Eva L’Hoest et la tech dans The Mindful Hand, à Luxembourg

© Luk Vanderplaetse

Dans The Mindful Hand, Eva L’Hoest sonde notre relation ambiguë aux nouvelles technologies. De la mémoire vive à celle du vivant…

Après plus d’une trentaine d’expositions collectives, Eva L’Hoest signe enfin son premier solo institutionnel. Pour ce baptême du feu, elle s’empare de notre rapport aux outils d’imagerie analogique et numérique, disséquant leur impact sur l’expérience de vie humaine et sur l’opposition traditionnelle entre la main et l’esprit. La jeune Belge déploie un univers singulier surgissant d’entre les failles, où tout semble éternellement perfectible, entre erreurs (in)humaines et correction par l’expérience. Diplômée des Beaux-Arts de Liège en vidéographie, cette touche-à-tout se distingue par son approche sculpturale de l’image animée. Tel un zootrope, The Cave, the Cage, the Chorus donne l’illusion de l’animation en faisant défiler des bustes d’hommes modelés par l’IA. Renvoyant dos-à-dos le mouvement cinématographique et l’immobilisme statuaire, l’installation cinétique déconstruit la vision formée dans notre cerveau, pointant les limites de l’intellect. Inkstand – Fragments of intent appuie cette dialectique en contestant la supériorité de l’individu sur la machine. À sa manière d’emprunter la sinuosité et la vitalité d’un haut-relief de bronze, cette série de sculptures rappelle La Porte des Enfers de Rodin ; bien qu’affranchie des canons de beauté du 2e art, la Liégeoise puise en effet dans la tradition. Inspirée par les prémices du life casting (moulage sur nature), elle défie la conception romantique du geste créateur en mettant à nu les écueils de l’IA en tant que prolongement de l’activité humaine, terreau de la “mémoire” algorithmique. Rendue irréversible par la matérialisation, une simple erreur de calcul insuffle à l’oeuvre obtenue une dimension organique comparable à une anomalie génétique survenant dans la nature. « On pourrait s’attendre à une forme de standardisation aseptisée, mais un logiciel n’est pas infaillible. Cette part d’inattendu incite à reconsidérer ce qu’on croit unique chez l’Homme », observe l’artiste.

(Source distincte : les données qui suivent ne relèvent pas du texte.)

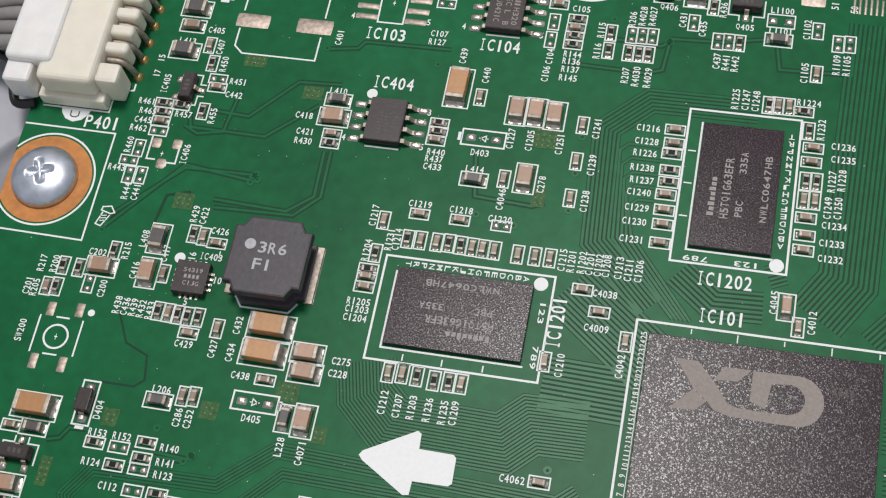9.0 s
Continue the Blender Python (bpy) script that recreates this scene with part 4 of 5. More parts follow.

Pièce maîtresse de l’exposition, Ragdoll enfonce le clou avec humour. Imaginée à partir d’une modélisation de foule en 3D, cette sculpture est le fruit d’une superposition de photographies prises en un point de passage précis, accumulant plusieurs individus sur un même axe. Debout, ses multiples paires de bras et de jambes écartées, le protagoniste évoque un Homme de Vitruve 2.0. Si l’allégorie de Léonard de Vinci célèbre l’humanisme, cet Homo Numericus caricature l’apathie face à des systèmes dont l’intelligence se résume parfois à la confirmation de nos biais. « Le Ragdoll est une race de chat connue pour sa placidité semblable à celle d’une poupée de chiffon », commente la plasticienne, qui rajoute : « Nous nous laissons guider par les technologies sans les comprendre, au risque qu’elles nous enferment comme une boîte de Skinner », dispositif expérimental mis au point dans les années 1930 pour simplifier l’étude des mécanismes de conditionnement. Le cobaye n’est peut-être pas celui que l’on croit.